Jego wynik był mniej więcej zgodny z oczekiwaniami, co przyczyniło się w zasadzie do ulgi wśród inwestorów. Pomimo tego, ze wyrok trybunału jest pozytywny ze strony kredytobiorców, to jednak ich droga do wyegzekwowania ich praw może być bardzo długa i zawiła, co może znacznie ograniczyć straty polskiego sektora bankowego. Przy tym wszystkim nastroje globalne są dosyć mieszane. Z jednej strony poznaliśmy fatalne dane z amerykańskiej gospodarki, zaś z drugiej wywołały one oczekiwania kolejnej obniżki stóp procentowych w Stanach Zjednoczonych.
Zgodnie z opublikowanym dzisiaj wyrokiem TSUE, sądy w Polsce nie mogą mieć możliwości zmiany niektórych warunków umowy kredytowej, które uznane zostały za niedozwolone, nowymi warunkami.
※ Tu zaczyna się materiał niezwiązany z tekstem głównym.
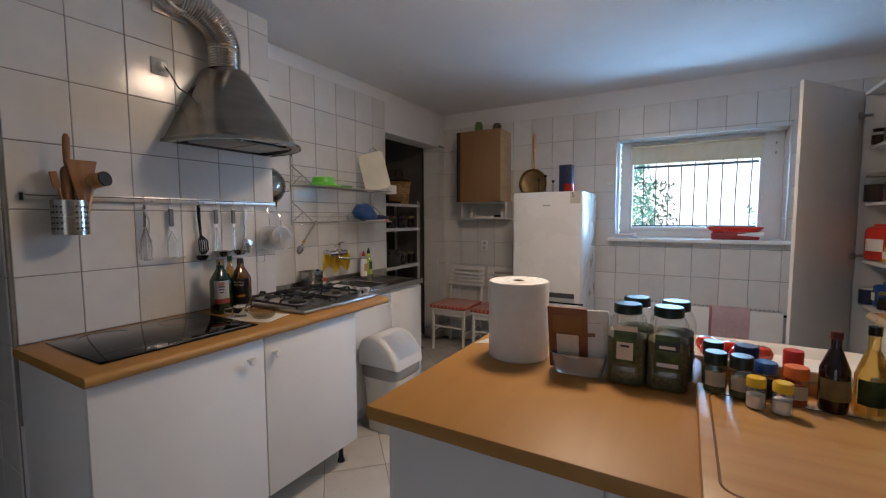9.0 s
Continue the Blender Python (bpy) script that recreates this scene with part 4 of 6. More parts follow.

Jednocześnie stwierdzono, że umowa kredytowa może zostać utrzymana po usunięciu klauzul abuzywnych wyłącznie, gdy po usunięciu tychże klauzul nie traci ona na ważności oraz jest zgodna z przepisami prawa polskiego. W przeciwnym razie, kiedy umowa nie można zostać utrzymana po usunięciu klauzul abuzywnych, kontrakt między bankiem a kredytobiorcą może zostać unieważniony. Te „suche" stwierdzenia oznaczają, że sąd będzie musiał każdorazowo sprawdzić, czy dana klauzula w umowie była nadużyciem. Z orzeczenia TSUE można również wyczytać, że na gruncie prawa polskiego może nie być możliwe przewalutowanie kredytu wraz z utrzymaniem szwajcarskiej stawki LIBOR. Tym samym może wydawać się, że bardziej prawdopodobne może być anulowanie umów kredytowych, co wymuszałoby spłatę reszty zobowiązania, co w większości przypadków wydaje się mało możliwe. Jak widać, wyrok może nie wydawać się po zgłębieniu zagadnienia tak pozytywny jakby się to wydawało. Niemniej potrzeba jednak sporo czasu, zanim wyrok ten będzie odpowiednio zbadany pod względem prawnym. Niemniej złoty oraz polskie banki zyskały po publikacji werdyktu, co jest związane ze znacznym zmniejszeniem się niepewności.
Nastroje na rynkach były dzisiaj mieszane. Z jednej strony indeks ISM dla sektora usług zaliczył spory spadek. Indeks za wrzesień wyniósł 52,6 punktów przy poprzednim odczycie 56,4 punktów oraz przy oczekiwaniu 55 punktów. Wciąż jest to powyżej 50 punktów, ale kierunek ewidentnie nadany został po ostatnim solidnym spadku indeksu dla sektora przemysłowego, który wynosi ok. 43 punktów. Przecena na Wall Street oraz na europejskich indeksach przybrała na sile, ale obecnie wszystko przekute zostało w umiarkowane wzrosty. Jest to spowodowane znacznym wzrostem oczekiwań, co do kolejnej obniżki stóp procentowych przed Fed w tym roku. Obecnie prawdopodobieństwo ruchu w tym miesiącu wynosi już 92%, natomiast w zeszłym tygodniu było to 60%.
Obecnie S&P 500 zyskuje 0,1%, DJIA znajduje się przy wczorajszym zamknięciu, natomiast Nasdaq jest wyżej niemal o 0,5%. WIG20 ze względu na wcześniejsze pogorszenie nastrojów zdołał zyskać jedynie 0,05% i indeks zamknął się nieznacznie poniżej 2100 punktów.